> [Data section]
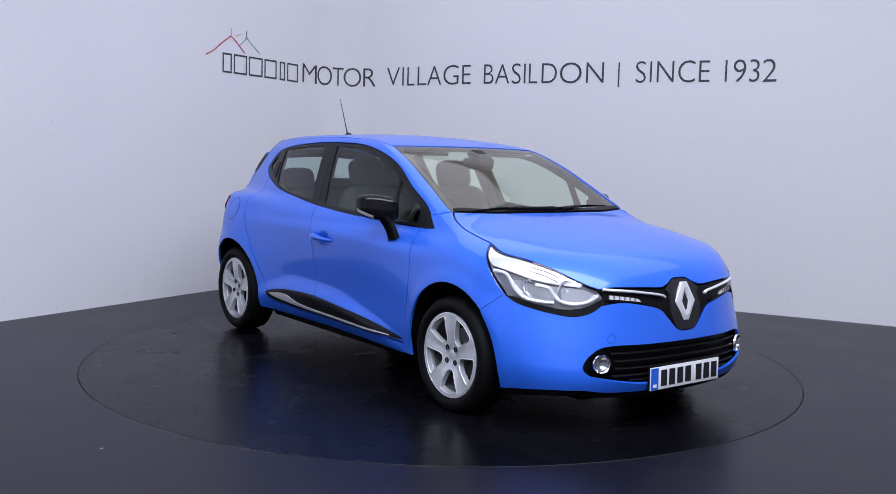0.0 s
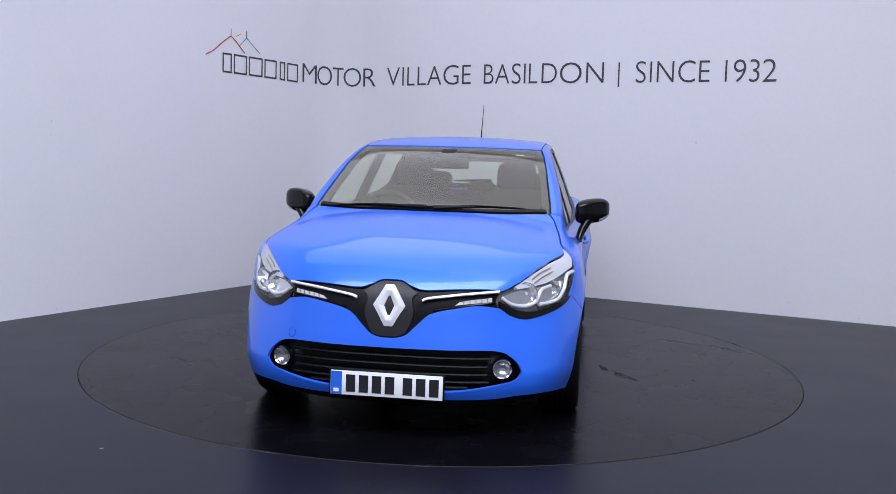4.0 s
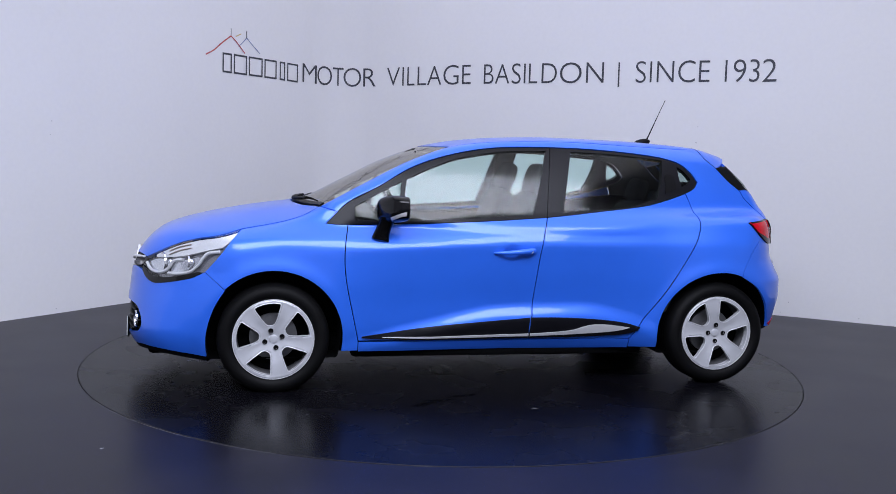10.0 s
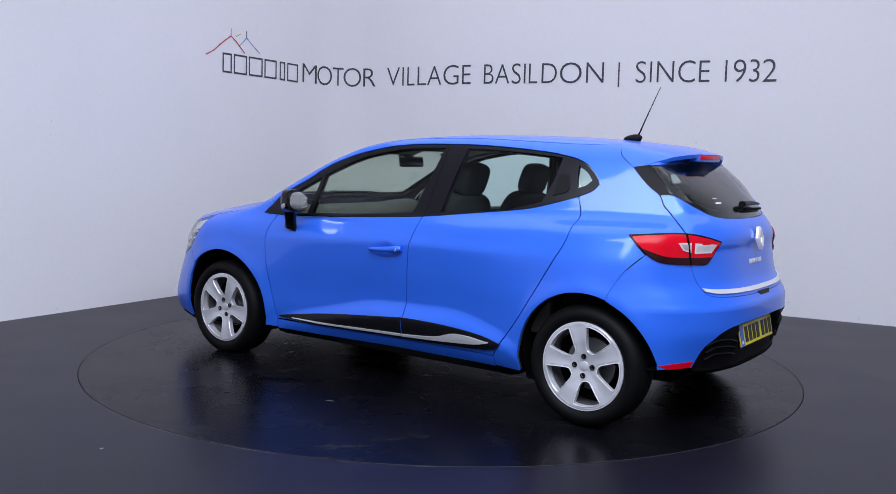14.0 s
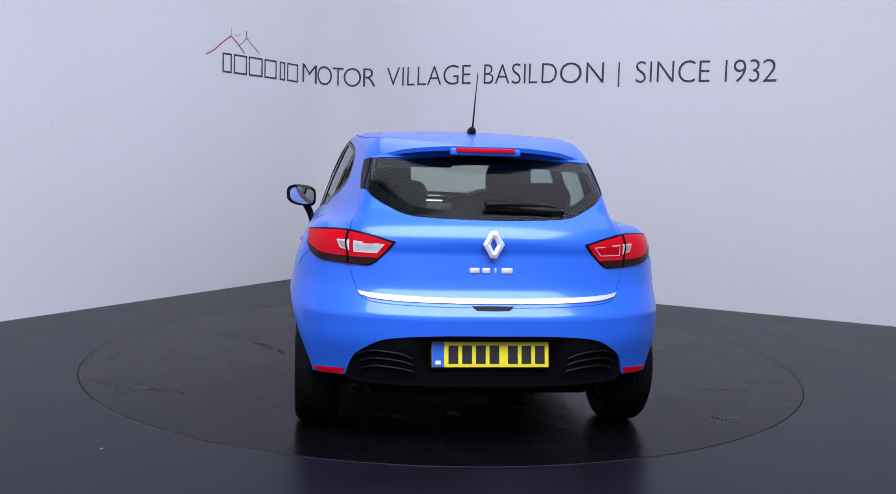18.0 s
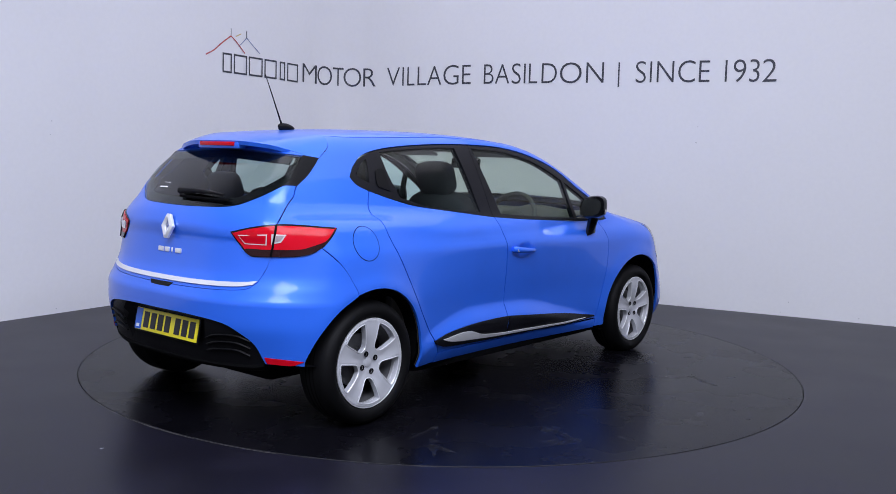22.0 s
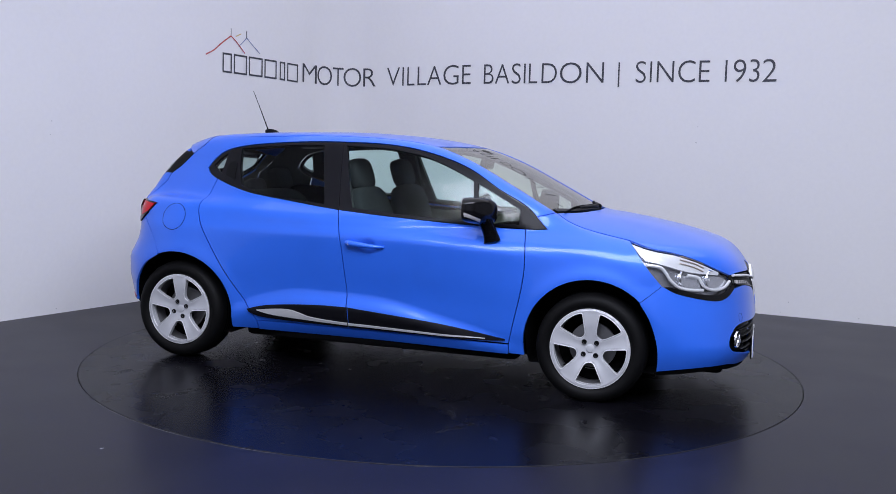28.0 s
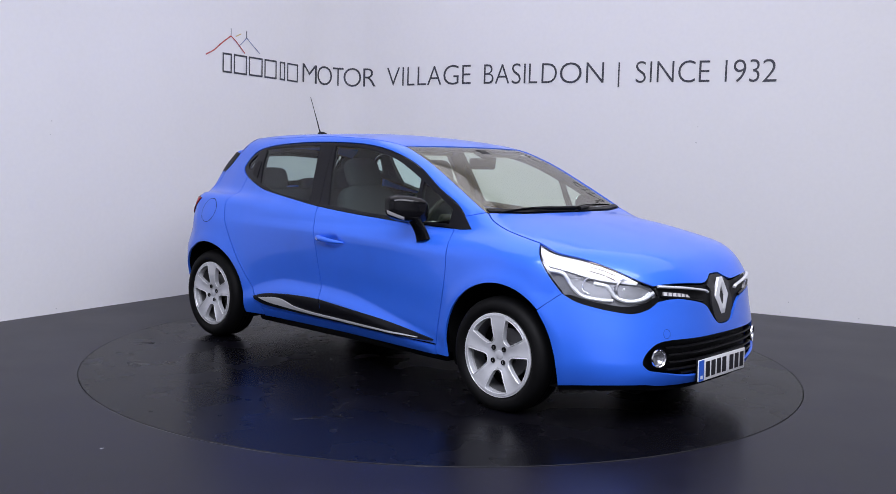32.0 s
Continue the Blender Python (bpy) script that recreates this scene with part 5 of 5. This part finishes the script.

> [What you will do] Reproduce the material in full, word for word, and omit the pictures.

> [Full output]
0.0 s
4.0 s
10.0 s
14.0 s
18.0 s
22.0 s
28.0 s
32.0 s
Continue the Blender Python (bpy) script that recreates this scene with part 5 of 5. This part finishes the script.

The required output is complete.